**TASK PROMPT**
Restate each line word for word. Leave out every picture.

>> BEGIN INFORMATION PROVIDED

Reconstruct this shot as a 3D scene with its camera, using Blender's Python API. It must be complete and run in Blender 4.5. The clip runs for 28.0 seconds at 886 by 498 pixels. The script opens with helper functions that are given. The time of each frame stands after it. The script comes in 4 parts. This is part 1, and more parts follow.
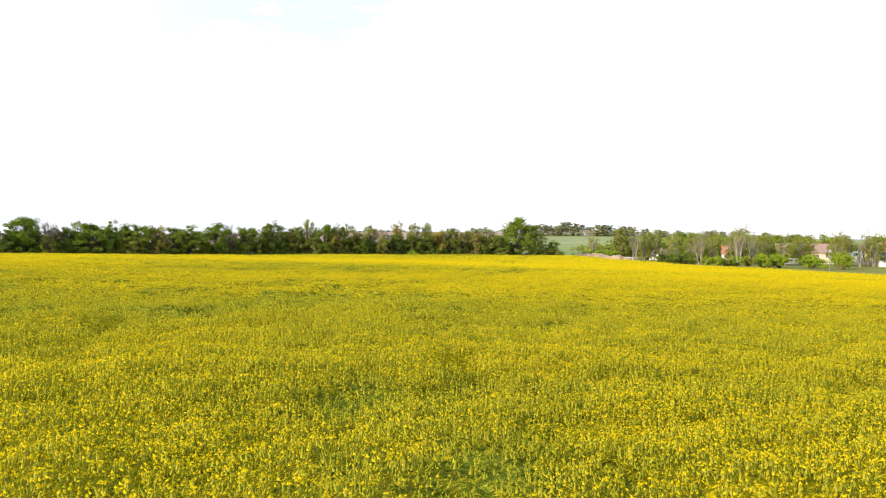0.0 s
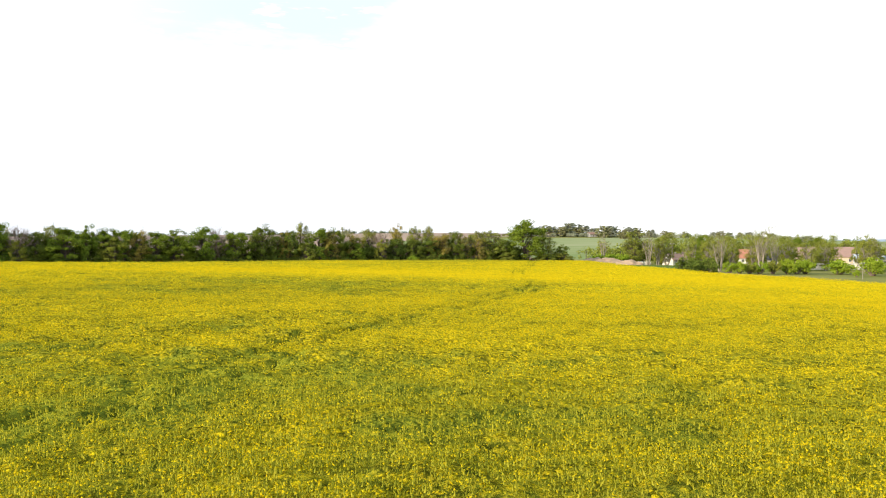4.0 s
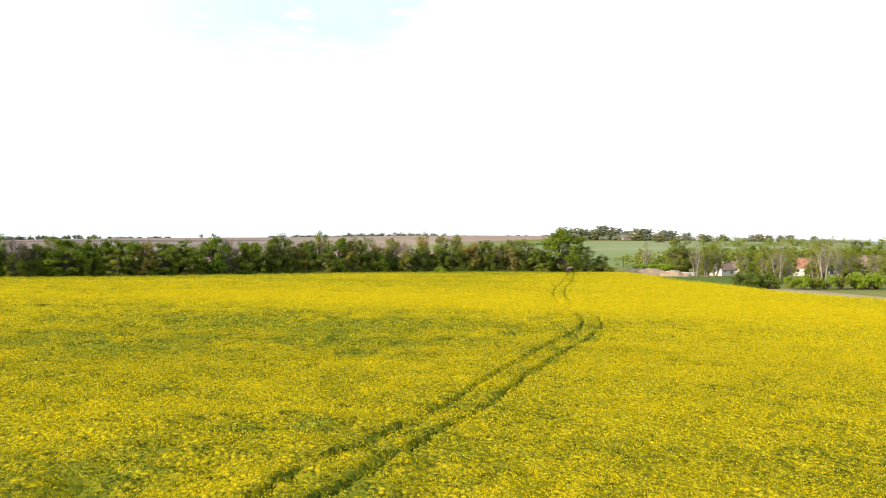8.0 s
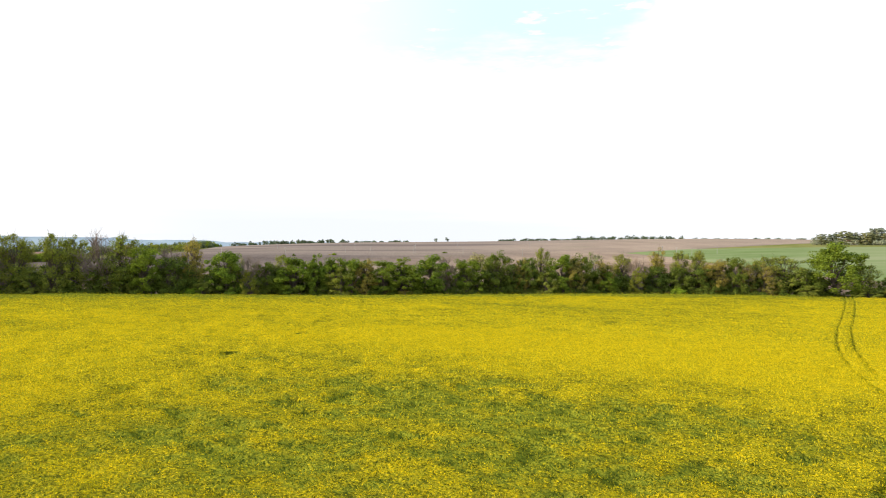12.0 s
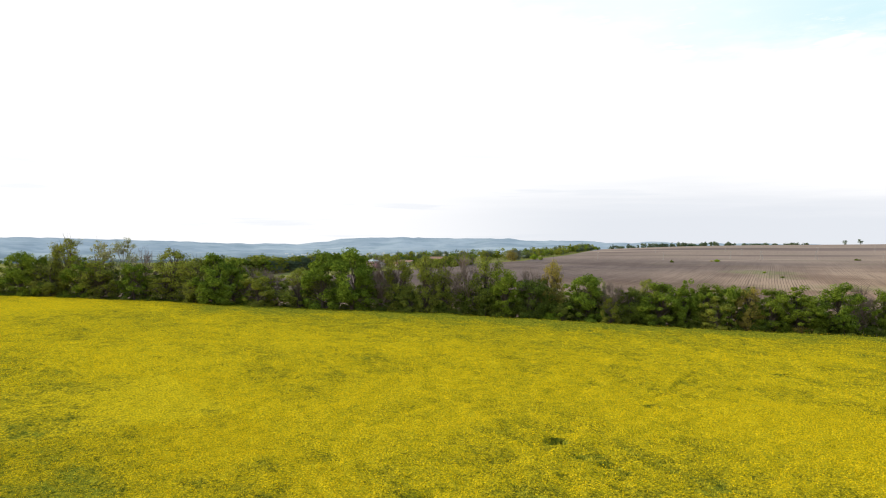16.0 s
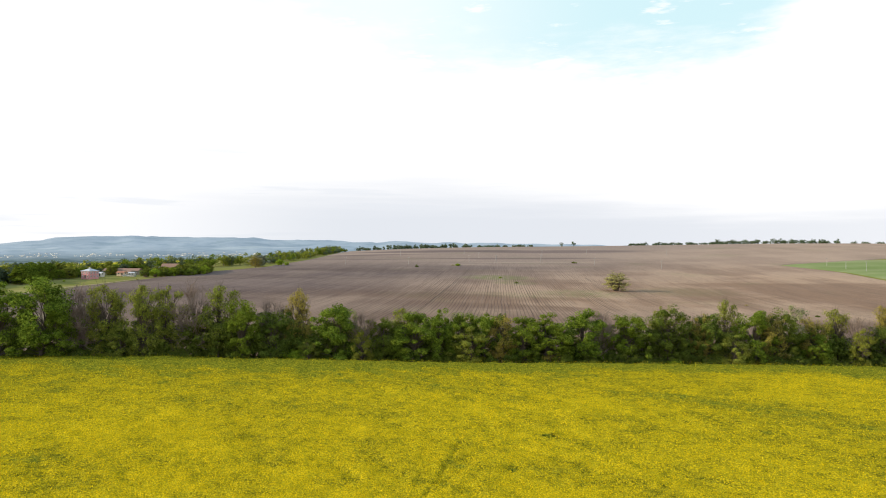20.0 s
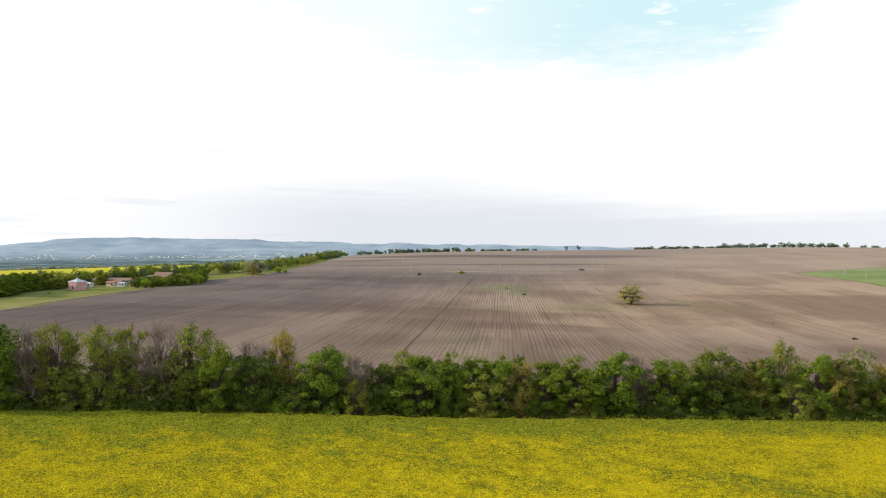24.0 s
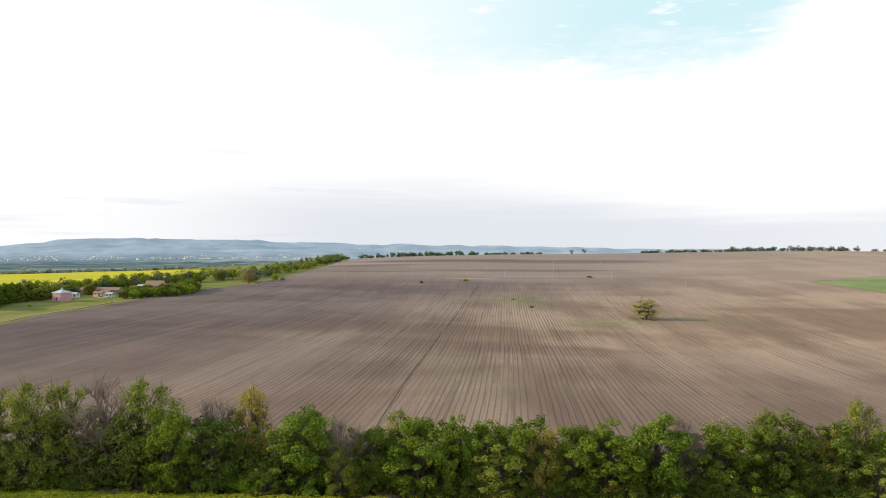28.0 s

>> END INFORMATION PROVIDED

**RESPONSE TO THE EXERCISE**
Reconstruct this shot as a 3D scene with its camera, using Blender's Python API. It must be complete and run in Blender 4.5. The clip runs for 28.0 seconds at 886 by 498 pixels. The script opens with helper functions that are given. The time of each frame stands after it. The script comes in 4 parts. This is part 1, and more parts follow.
0.0 s
4.0 s
8.0 s
12.0 s
16.0 s
20.0 s
24.0 s
28.0 s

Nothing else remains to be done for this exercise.